Algo muy profundo, muy pervertido y muy propio de nuestro pecado original, al decir de Tocqueville - el militarismo caudillesco -, debió brotar por esos mismos años para que ese perfil democrático, constitucionalista, sacrificado, profesional y leal al sentido nacional de los militares venezolanos se revirtiera hasta alcanzar el colmo de la traición al sagrado juramento a la bandera: permitir que la Patria fuera asaltada, conquistada y poseída, sin disparar un solo tiro, por las fuerzas extranjeras representada por los ejércitos cubanos. Y que uno de los suyos llegara al extremo de entregar nuestra soberanía a una isla miserable, tiranizada desde hacía más de medio siglo, y preferir exhalar su último suspiro bajo el cielo de esos sátrapas, lejos de su tierra, sus querencias y sus seguidores. Legándoles las riquezas de sus mayores a través de un agente al servicio de esa abyecta tiranía.

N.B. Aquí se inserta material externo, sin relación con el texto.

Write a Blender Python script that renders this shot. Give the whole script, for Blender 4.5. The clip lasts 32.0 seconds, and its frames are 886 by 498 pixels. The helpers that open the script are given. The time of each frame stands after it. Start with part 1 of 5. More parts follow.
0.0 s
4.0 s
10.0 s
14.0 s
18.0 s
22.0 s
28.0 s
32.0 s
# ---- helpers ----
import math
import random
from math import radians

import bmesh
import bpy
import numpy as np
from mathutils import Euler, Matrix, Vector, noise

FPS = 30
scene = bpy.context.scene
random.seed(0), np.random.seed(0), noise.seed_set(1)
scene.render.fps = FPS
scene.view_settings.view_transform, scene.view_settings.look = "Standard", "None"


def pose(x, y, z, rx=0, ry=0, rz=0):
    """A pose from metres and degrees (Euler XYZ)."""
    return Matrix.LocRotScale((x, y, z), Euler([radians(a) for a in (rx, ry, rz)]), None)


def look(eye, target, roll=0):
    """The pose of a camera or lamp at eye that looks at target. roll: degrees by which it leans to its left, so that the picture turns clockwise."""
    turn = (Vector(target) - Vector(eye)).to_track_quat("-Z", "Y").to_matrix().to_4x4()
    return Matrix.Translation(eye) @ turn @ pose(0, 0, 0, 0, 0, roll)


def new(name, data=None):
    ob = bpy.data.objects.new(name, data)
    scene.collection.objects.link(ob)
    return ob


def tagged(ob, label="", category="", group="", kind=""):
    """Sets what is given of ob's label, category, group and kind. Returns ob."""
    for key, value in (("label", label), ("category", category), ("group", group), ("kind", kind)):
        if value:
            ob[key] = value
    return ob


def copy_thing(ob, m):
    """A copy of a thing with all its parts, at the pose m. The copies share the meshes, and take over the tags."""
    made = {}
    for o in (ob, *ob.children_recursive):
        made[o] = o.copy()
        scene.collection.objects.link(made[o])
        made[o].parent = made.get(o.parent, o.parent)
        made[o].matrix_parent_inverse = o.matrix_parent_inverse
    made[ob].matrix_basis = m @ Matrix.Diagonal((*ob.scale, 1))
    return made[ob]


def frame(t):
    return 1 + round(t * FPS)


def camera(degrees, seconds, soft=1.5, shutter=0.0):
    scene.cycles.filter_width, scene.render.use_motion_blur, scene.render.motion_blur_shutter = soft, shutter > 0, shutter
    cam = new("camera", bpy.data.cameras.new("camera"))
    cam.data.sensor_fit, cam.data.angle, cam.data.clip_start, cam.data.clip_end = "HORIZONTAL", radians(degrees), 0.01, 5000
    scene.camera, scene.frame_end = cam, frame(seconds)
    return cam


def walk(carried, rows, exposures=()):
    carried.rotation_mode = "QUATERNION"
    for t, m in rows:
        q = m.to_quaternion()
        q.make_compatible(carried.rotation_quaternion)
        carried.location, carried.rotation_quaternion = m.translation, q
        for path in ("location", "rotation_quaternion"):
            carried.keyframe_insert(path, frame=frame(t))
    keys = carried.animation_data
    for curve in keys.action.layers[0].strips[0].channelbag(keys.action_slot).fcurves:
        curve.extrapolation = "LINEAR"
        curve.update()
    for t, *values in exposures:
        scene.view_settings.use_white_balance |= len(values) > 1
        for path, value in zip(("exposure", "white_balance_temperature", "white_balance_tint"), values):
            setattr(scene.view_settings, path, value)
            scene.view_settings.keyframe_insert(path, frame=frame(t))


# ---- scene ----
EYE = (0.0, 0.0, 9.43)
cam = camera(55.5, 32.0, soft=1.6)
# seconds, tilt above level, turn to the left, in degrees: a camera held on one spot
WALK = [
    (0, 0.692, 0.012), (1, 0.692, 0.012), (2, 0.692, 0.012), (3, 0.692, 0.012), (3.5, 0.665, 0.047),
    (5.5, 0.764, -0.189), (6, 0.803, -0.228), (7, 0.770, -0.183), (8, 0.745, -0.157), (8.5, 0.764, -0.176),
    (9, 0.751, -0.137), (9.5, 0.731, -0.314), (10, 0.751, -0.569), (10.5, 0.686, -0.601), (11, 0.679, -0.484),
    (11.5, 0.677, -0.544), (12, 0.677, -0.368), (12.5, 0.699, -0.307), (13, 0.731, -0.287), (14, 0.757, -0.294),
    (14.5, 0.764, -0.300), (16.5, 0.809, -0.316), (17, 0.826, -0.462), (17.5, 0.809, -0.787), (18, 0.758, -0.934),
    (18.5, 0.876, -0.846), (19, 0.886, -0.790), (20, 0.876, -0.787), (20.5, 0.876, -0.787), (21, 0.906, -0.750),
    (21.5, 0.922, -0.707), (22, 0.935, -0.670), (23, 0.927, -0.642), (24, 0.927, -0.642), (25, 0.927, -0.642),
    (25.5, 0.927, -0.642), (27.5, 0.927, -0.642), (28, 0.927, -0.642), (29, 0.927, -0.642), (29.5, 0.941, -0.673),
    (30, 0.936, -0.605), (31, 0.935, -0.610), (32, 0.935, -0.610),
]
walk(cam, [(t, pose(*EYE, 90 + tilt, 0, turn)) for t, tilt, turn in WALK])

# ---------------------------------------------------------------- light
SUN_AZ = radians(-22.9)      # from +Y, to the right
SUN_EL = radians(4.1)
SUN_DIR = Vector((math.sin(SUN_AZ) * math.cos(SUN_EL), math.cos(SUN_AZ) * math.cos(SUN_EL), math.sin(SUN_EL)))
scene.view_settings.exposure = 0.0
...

¿Cómo entenderlo? ¿Cómo no sentir confusión y asombro ante tamaña villanía? ¿Qué siente un alto oficial venezolano cuando se entera de los horrendos crímenes cometidos en la más absoluta impunidad por cientos de poderosas bandas organizadas que secuestran, asesinan y asaltan a diario, con armamento sofisticado y propio de nuestras fuerzas armadas, sin que ni siquiera tales hechos abominables trasciendan a los medios nacionales, secuestrados de facto por el dinero, el poder y la sevicia de los gobernantes, a los que sirven? ¿Para qué entonces nuestras fuerzas armadas? ¿Para reprimir a su pueblo y bajar la testuz ante el invasor extranjero y el hamponato impune?

¿Qué sienten al ver la Patria devastada, expoliada y escarnecida por la barbarie castrocomunista a la que en un giro absolutamente incomprensible y aberrante respaldan y sin cuyo respaldo desaparecería de la faz de Venezuela en asunto de días? Es una pesada factura de la que deberán rendir cuenta más temprano que tarde. ¿O alguien cree que esta dictadura es eterna y no tiene los días contados?


[1] Leopoldo López, Preso pero libre, Caracas, 2016, pág. 14.